Future Now
The IFTF Blog
Software and the Personality of Buildings
I am writing up some scenarios for the future of "abundant computing" as Mike Liebhold has started calling the future of grid and desktop super-computing.
One of them I titled "Space and Place: Intelligent Environments That Grow and Develop"
Abundant computation will transform the way we design and manage the cities, homes and public spaces that we inhabit every day. Today, we think of these places as fixed, static and dumb. However, Paul Seletsky, Director of Digital Design at global architecture firm SOM, believes that in the next decade, all new buildings will begin and end their lives as a computer model. This model will guide the design process, simulate building operation, and be used to integrate sensing and operations during the building's working life.
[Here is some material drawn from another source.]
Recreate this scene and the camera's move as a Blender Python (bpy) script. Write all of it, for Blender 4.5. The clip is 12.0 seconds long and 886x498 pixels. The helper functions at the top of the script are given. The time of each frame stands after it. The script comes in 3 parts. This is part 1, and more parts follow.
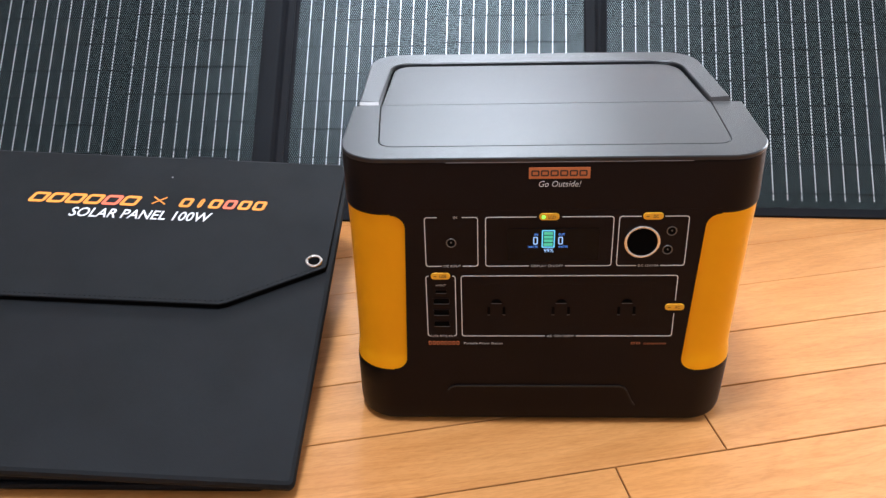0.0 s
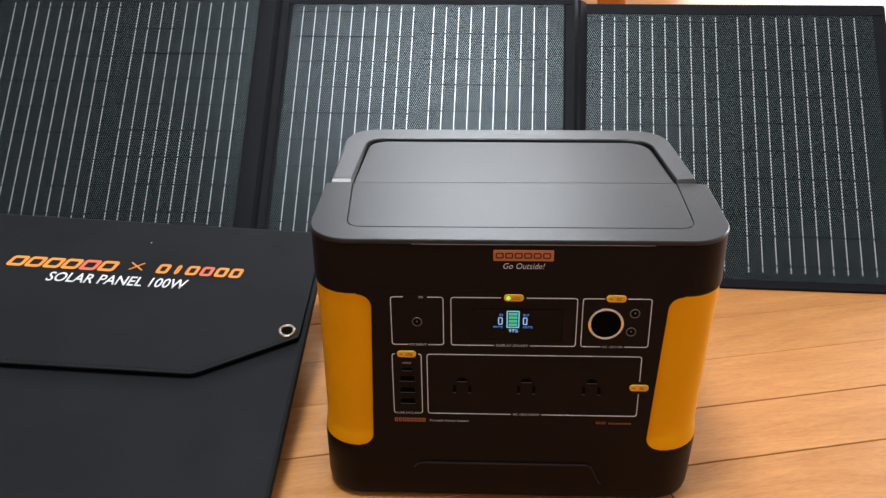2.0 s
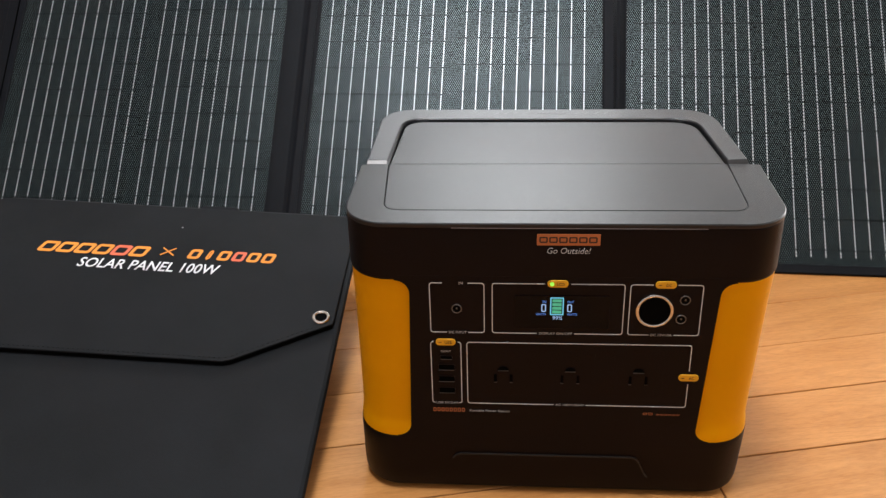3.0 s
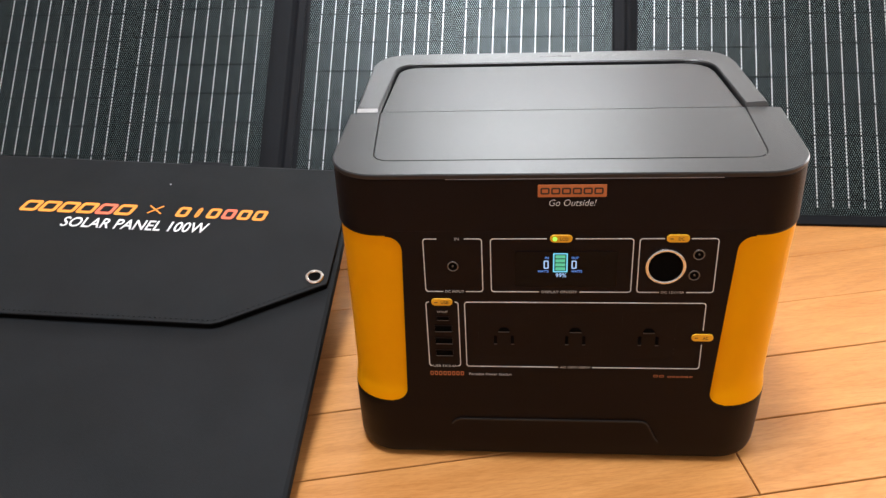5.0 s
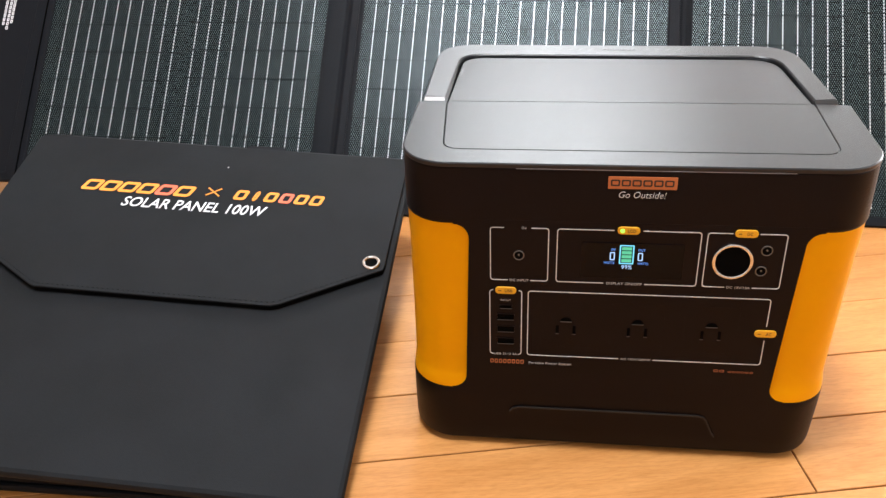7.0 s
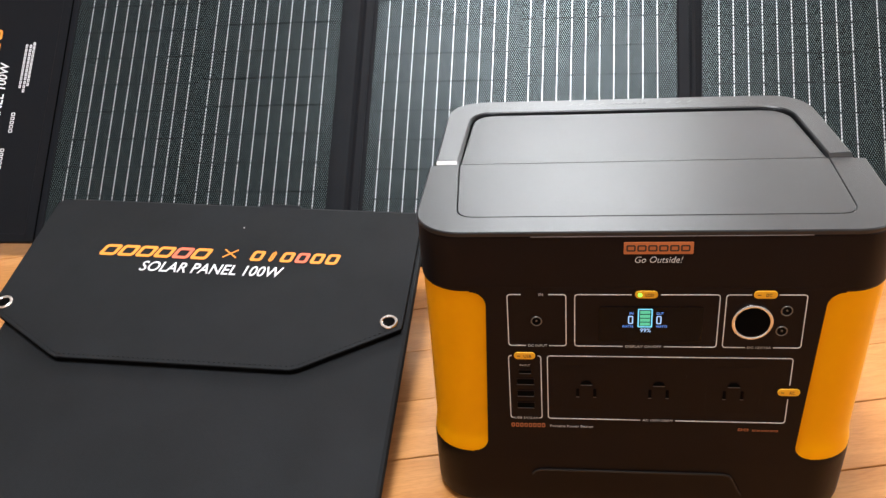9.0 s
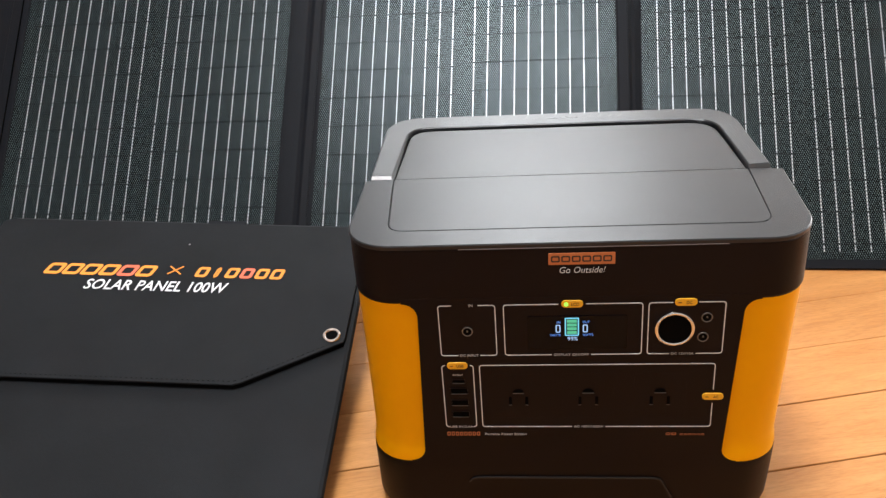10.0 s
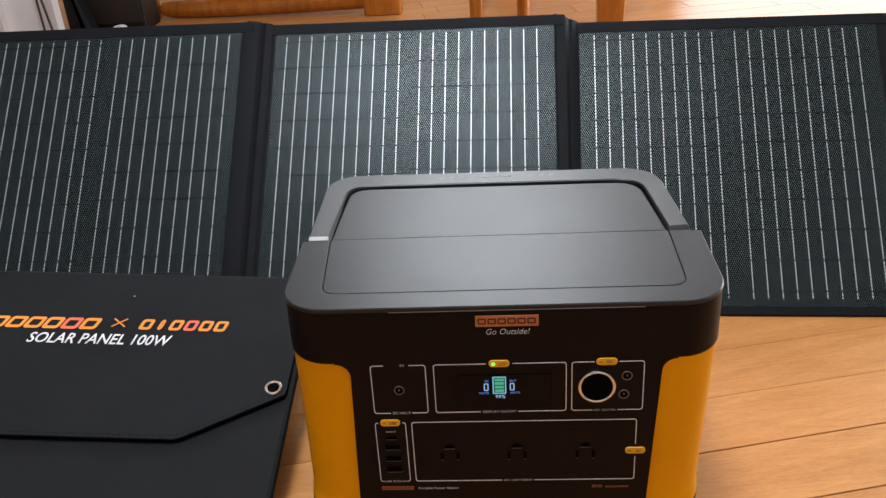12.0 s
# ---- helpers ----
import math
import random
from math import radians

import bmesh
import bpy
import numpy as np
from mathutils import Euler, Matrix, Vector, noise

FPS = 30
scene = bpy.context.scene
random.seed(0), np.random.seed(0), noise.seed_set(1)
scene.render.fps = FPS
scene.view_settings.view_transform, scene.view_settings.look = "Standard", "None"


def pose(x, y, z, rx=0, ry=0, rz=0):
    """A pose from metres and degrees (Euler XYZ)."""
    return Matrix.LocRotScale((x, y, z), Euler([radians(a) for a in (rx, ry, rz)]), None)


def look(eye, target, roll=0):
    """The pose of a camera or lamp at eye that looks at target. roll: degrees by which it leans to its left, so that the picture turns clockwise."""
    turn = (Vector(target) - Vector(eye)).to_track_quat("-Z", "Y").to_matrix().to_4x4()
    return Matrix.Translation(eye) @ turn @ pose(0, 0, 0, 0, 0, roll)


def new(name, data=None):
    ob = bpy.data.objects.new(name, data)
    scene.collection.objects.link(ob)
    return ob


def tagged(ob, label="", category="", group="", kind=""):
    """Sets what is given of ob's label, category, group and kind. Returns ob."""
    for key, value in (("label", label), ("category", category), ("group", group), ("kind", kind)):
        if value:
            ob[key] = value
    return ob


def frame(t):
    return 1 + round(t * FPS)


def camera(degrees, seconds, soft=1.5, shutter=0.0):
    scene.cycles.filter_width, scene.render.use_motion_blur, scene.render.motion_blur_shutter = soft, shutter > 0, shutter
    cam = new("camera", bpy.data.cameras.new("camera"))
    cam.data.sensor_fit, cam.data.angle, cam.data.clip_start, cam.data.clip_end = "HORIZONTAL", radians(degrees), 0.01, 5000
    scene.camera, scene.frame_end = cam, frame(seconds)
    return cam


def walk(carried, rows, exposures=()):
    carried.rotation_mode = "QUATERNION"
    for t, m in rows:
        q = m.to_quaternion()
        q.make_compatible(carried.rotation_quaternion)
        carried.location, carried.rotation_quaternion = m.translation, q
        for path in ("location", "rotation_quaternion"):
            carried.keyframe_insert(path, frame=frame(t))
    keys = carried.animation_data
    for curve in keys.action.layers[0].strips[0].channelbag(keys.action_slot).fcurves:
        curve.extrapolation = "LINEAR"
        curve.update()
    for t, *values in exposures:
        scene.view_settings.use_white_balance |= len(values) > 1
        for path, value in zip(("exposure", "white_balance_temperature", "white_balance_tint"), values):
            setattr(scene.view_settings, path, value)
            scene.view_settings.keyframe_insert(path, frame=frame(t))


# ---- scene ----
cam = camera(54.3, 12.0, soft=1.4)
PATH = [
    (0, (-0.057, -0.61, 0.553), (-0.157, 1.107, -0.467), -2.0),
    (0.5, (-0.053, -0.607, 0.552), (-0.14, 1.129, -0.436), -1.4),
    (1, (-0.045, -0.608, 0.564), (-0.12, 1.145, -0.395), -1.0),
    (1.5, (-0.03, -0.614, 0.582), (-0.102, 1.15, -0.358), -0.7),
    (2, (-0.03, -0.602, 0.581), (-0.126, 1.167, -0.348), -1.0),
    (2.5, (-0.038, -0.581, 0.569), (-0.165, 1.18, -0.371), -1.6),
    (3, (-0.042, -0.578, 0.568), (-0.201, 1.17, -0.391), -2.1),
    (5, (-0.031, -0.536, 0.542), (-0.223, 1.16, -0.502), -3.4),
    (5.5, (-0.026, -0.528, 0.538), (-0.227, 1.16, -0.516), -3.4),
    (6, (-0.034, -0.536, 0.541), (-0.237, 1.149, -0.517), -3.2),
    (6.5, (-0.038, -0.546, 0.544), (-0.266, 1.134, -0.517), -2.9),
    (7, (-0.064, -0.547, 0.543), (-0.306, 1.135, -0.511), -2.6),
    (9, (-0.064, -0.528, 0.574), (-0.345, 1.175, -0.437), -5.1),
    (9.5, (-0.041, -0.527, 0.571), (-0.295, 1.186, -0.428), -5.1),
    (10, (-0.031, -0.537, 0.58), (-0.247, 1.186, -0.412), -4.9),
    (10.5, (-0.016, -0.537, 0.586), (-0.203, 1.194, -0.398), -4.7),
    (11, (-0.01, -0.54, 0.589), (-0.17, 1.203, -0.38), -4.4),
    (11.5, (-0.003, -0.538, 0.592), (-0.144, 1.216, -0.359), -4.0),
    (12, (-0.002, -0.544, 0.616), (-0.134, 1.214, -0.329), -3.7),
]
EXPOSURES = [(0.0, -0.26, 5850, 10), (1.0, -0.30, 5650, 10), (2.0, -0.70, 6250, 10), (3.0, -0.78, 6500, 10), (5.0, -0.31, 6500, 10), (6.5, -0.15, 6500, 10), (7.0, -0.06, 6450, 10), (9.0, -0.18, 6500, 10), (10.0, -0.34, 6500, 10), (10.5, -0.63, 6400, 10), (12.0, -0.86, 6300, 10)]
walk(cam, [(t, look(eye, target, roll)) for t, eye, target, roll in PATH], EXPOSURES)

# ---- light ----
world = bpy.data.worlds.new("room_world")
scene.world = world
world.use_nodes = True
wn = world.node_tree.nodes
sky = wn.new("ShaderNodeTexSky")
sky.sky_type, sky.sun_disc = "NISHITA", False
sky.sun_elevation, sky.sun_rotation = radians(35), radians(20)
wn["Background"].inputs["Strength"].default_value = 0.08
world.node_tree.links.new(sky.outputs[0], wn["Background"].inputs["Color"])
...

Software will in many ways become the building's 'personality' and its capabilities and shortcomings will define the experience of living and working and playing as much as the physical structure itself. Buildings will summon and manage robots, people and resources to sustain themselves materially. Agent-based models of building inhabitants will be used to help the building predict everything from lunchtime congestion on elevators to evacuation patterns during emergencies. As they age, intelligent environments will grow and develop with the human communities that inhabit them.
The general idea here is that software will be just as much a part of the architectural experience as "hardware". We are increasingly aware of this in the automobile industry. Is this too much of a leap?
Just had some major deja vu. Thought I wrote this exact post about 6 months ago but maybe not.